Here are the lyrics to that prophetic song:
“You’ve got to be taught to hate and fear, you’ve got to be taught from year to year, it’s got to be drummed in your dear little ear, you’ve got to be carefully taught.
You’ve got to be taught to be afraid of people whose eyes are oddly made, and people whose skin is a diff’rent shade, you’ve got to be carefully taught.
You’ve got to be taught before it’s too late, before you are six or seven or eight, to hate all the people your relatives hate, You’ve got to be carefully taught!”

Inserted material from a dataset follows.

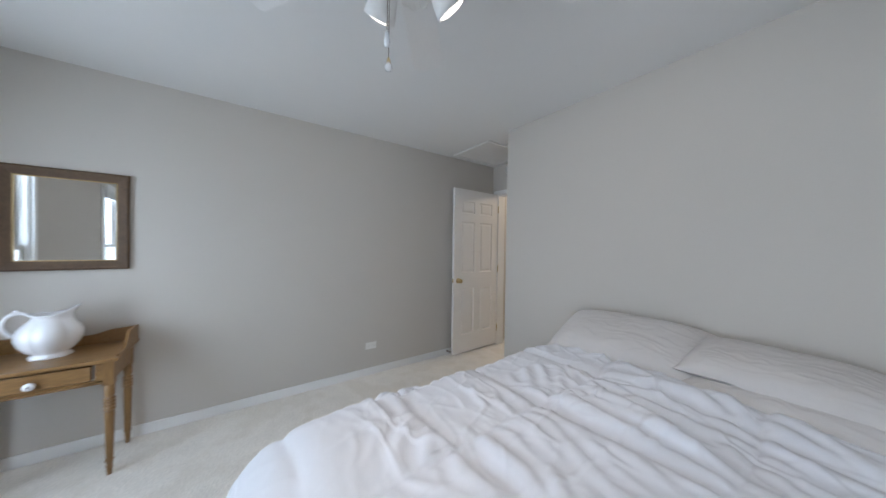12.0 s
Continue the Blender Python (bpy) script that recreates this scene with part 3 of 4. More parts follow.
def pillow(m, w, dp, th, seed, label):
    """A soft pillow in a case whose open end hangs past the filling. Local x along its length."""
    nu, nv = 110, 72
    verts, faces = [], []
    for sgn in (1, -1):
        base = len(verts)
        for i in range(nu):
            for j in range(nv):
                a, b = 2 * i / (nu - 1) - 1, 2 * j / (nv - 1) - 1
                # the filling stops short of the open end, where the hem hangs slack
                c = (a - 0.015) / 0.985
                hem = max(0.0, (-a - 0.93) / 0.07)
                body = max(0.0, 1 - abs(c) ** 3.6) ** 0.55 * max(0.0, 1 - abs(b) ** 3.0) ** 0.5
                x = a * w / 2 * (1 - 0.05 * (1 - abs(b) ** 6))
                y = b * dp / 2 * (1 - 0.07 * (1 - abs(a) ** 6))
                n1 = noise.fractal(Vector((a * 1.6, b * 1.4, seed)), 0.7, 2.0, 3)
                cr = math.exp(-(noise.noise(Vector((a * 2.2 + 0.6 * b, b * 6.5 + 1.2 * n1, seed + 4))) / 0.16) ** 2)
                cr += 0.8 * math.exp(-(noise.noise(Vector((a * 8.0, b * 2.4, seed + 9))) / 0.15) ** 2) * abs(a) ** 2
                z = (1.6 if sgn > 0 else -0.4) * (th / 2 * body * (1 + 0.045 * n1)) + (0.0028 * cr * (0.3 + body) if sgn > 0 else 0) + sgn * 0.008 * hem * (1 - b * b) + 0.012 * hem * b + 0.012 * noise.noise(Vector((a * 3, b * 3, seed))) * (1 - body)
                verts.append((x, y, z + 0.0015 * sgn))
        for i in range(nu - 1):
            for j in range(nv - 1):
                q = (base + i * nv + j, base + (i + 1) * nv + j, base + (i + 1) * nv + j + 1, base + i * nv + j + 1)
                faces.append(q if sgn > 0 else q[::-1])
    me = bpy.data.meshes.new("pillow")
    me.from_pydata(verts, [], faces)
    me.materials.append(M["pillowcase"])
    for p in me.polygons:
        p.use_smooth = True
    ob = new("pillow", me)
    ob.matrix_basis = m
    return tagged(ob, label, "pillow", group="bed pillows")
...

Had that message about racism and an inter-racial couple been preached from any pulpit or taught in any classroom in my hometown it would never have been tolerated by anyone, including me. But hearing those words sung dozens of time in rehearsals and performances in the context of a “story” sneaked them past the censors and filters in my head. The words and emotions of that great show are so memorable that 50 years later, I can still sing most of the score to this day (fear not, only in the shower).

I have no idea if that production affected anyone else the way it did me, and the message was so subtle, or I was so obtuse, that I didn’t realize until recently what am impact it had on me, even though I’ve quoted “Carefully Taught” in numerous sermons and classes over the years. In that high school auditorium when I thought I was just running a light board, seeds of tolerance and social justice were planted in my head and heart that slowly began to germinate. That made me open to more direct messages and experiences about racial equality in the very formative years of my formal and informal education that followed.

I don’t know if Walter Kehres, our music director, is still living or not, but wherever he is, I send a very belated thank you from one of the most non-musical students whose life you helped change forever.